Thomas, you're my first born and so you will sometimes feel the weight of responsibility for you brother. Wear it proudly because there will be times when he will need you to be strong for him. You are so like me that even strangers comment out loud. Like me, you are a little bit clumsy and you get frustrated easily. That's OK - it may mean that you spill a few glasses of juice and break a few things but it also means that you're passionate and capable and that this will make people love and rely on you. I suspect that you will be led into mischief by your baby brother and that people will assume your guilt before his just because you're bigger and a bit louder. Don't worry about it too much because it will build your character (and besides we'll always know to check the details first). This month has shown your impatience because you're not content with crawling, instead you're already practicing standing on your own and I swear you're about to break into a run. Slow down just a little bit though my little man, I never said that you could grow up that fast!

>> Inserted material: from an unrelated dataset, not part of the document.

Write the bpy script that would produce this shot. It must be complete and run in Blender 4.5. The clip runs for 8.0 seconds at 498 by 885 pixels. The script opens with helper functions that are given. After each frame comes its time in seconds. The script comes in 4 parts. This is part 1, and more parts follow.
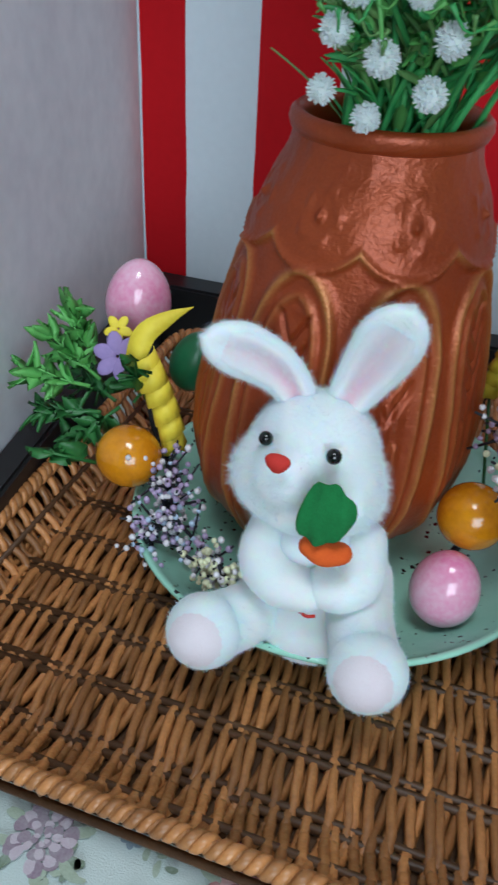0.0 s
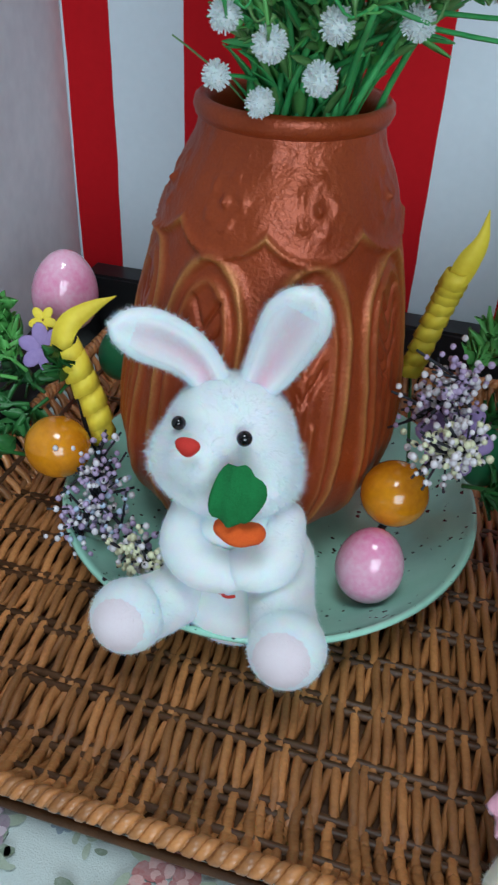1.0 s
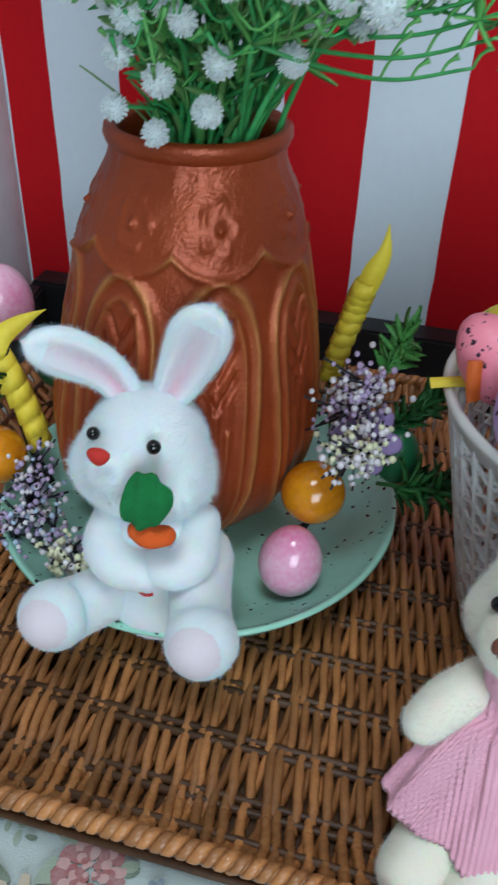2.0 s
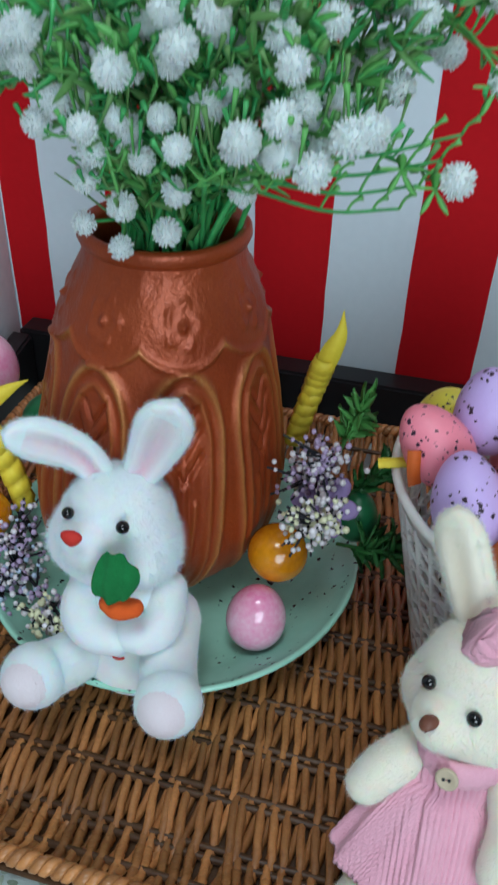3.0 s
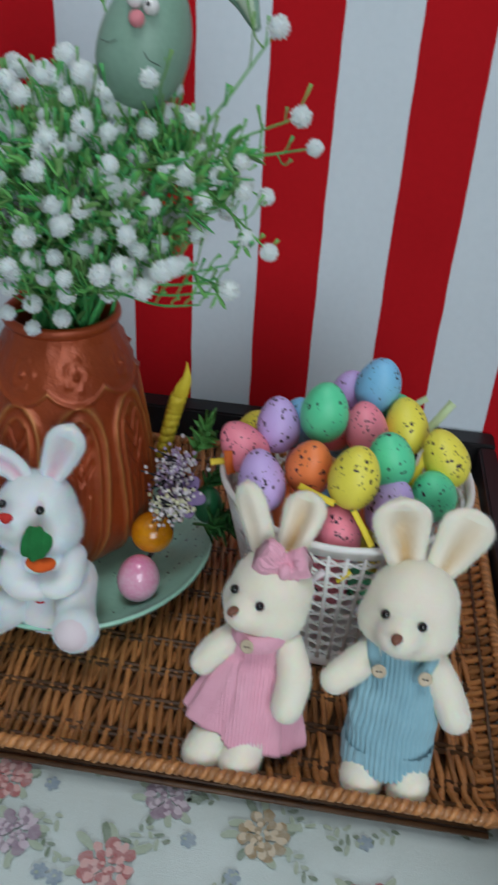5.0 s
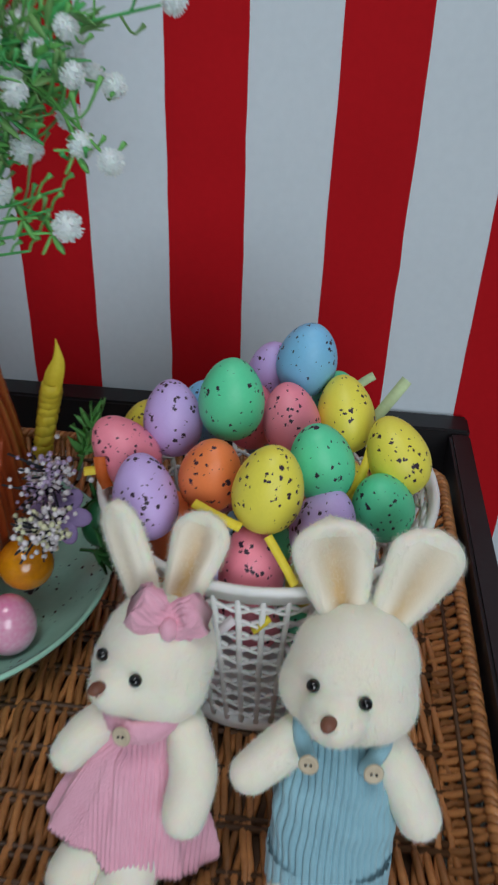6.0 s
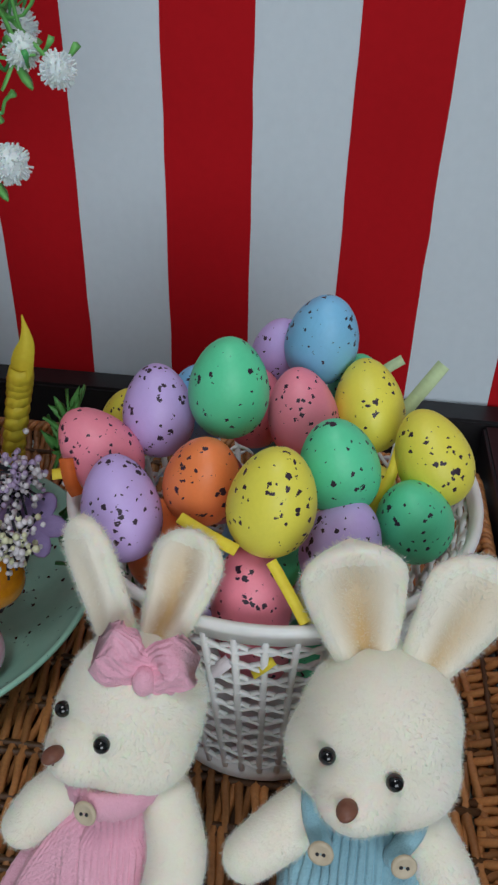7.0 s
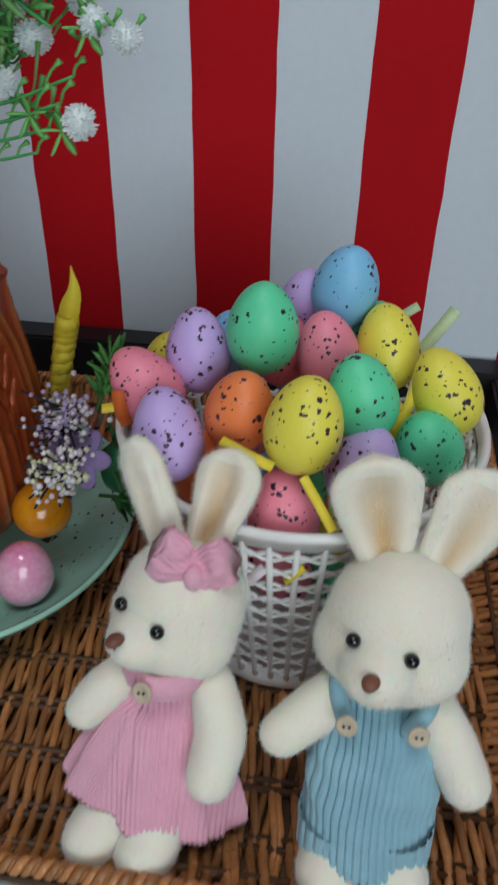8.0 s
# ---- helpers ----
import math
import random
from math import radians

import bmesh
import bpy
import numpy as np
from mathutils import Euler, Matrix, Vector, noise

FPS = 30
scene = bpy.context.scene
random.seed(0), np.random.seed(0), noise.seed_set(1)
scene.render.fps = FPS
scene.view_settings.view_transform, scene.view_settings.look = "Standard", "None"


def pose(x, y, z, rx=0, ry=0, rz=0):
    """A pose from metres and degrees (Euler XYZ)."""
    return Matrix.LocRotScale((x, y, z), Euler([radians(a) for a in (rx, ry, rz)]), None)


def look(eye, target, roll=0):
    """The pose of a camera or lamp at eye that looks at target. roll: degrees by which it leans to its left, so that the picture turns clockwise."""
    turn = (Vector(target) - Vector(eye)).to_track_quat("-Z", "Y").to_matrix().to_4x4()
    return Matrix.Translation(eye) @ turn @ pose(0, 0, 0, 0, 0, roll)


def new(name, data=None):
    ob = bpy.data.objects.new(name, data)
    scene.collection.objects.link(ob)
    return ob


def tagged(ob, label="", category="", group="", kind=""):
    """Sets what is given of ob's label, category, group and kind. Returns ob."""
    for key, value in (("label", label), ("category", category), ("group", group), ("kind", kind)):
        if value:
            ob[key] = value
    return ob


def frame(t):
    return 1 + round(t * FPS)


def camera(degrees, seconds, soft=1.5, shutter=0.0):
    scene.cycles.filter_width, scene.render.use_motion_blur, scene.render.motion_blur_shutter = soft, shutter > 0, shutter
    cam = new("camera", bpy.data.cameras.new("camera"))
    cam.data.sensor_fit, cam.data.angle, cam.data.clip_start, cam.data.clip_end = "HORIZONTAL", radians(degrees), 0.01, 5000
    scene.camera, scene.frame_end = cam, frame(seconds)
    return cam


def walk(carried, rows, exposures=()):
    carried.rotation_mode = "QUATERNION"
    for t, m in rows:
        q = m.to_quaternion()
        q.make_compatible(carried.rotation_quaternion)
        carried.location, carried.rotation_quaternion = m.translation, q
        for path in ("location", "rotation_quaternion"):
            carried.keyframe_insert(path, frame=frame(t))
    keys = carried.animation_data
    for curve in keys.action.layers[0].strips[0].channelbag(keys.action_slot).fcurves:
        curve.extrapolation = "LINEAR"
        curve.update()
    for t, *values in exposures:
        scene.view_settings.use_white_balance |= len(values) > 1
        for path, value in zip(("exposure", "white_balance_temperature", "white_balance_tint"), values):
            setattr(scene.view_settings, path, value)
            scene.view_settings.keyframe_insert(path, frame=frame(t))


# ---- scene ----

Nathan sweetheart, you were so tiny when you were born and so I felt that you needed more protection but you're far tougher than you seem. Right from the start you were quietly strong, you fought to catch up to your brother and he did all he could to help you (remember that when you're bigger and he makes you mad). The nurses worried about your body temperature all the time but as soon as you started sleeping next to Tommy, he began to help you to regulate it so that you could come home. You are a child prone to bouts of deep contemplation and you spend ages figuring out everything. Your daddy is like that so it seems that you're be taking after him in most ways. You have a million different laughs and you use them all the time to make us giggle. You love it when you get a reaction and you'll ham it up until someone interferes or you hurt yourself. You are also so neat and tidy and we're not sure who you get that from because your dad and I aren't very particular about clutter. When we feed the two of you Tommy always covers himself and his surroundings but you hardly mess a drop. We all find this very funny but I hope that sometimes you'll let yourself mess because that's what being a kid is about and besides we really don't mind :-). You are also the mischevious one but you have a smile that looks so innocent. Try not to use this ability on people too often, rather let them see how sweet you are and how much you love to cuddle.
My boys, you make me very proud and I get prouder all the time. Thank-you for 'choosing' us as your parents, we hope to do you proud too.
 One of my dads theories when I was growing up was that children choose their parents at conception and sometimes I like to believe that it could be true.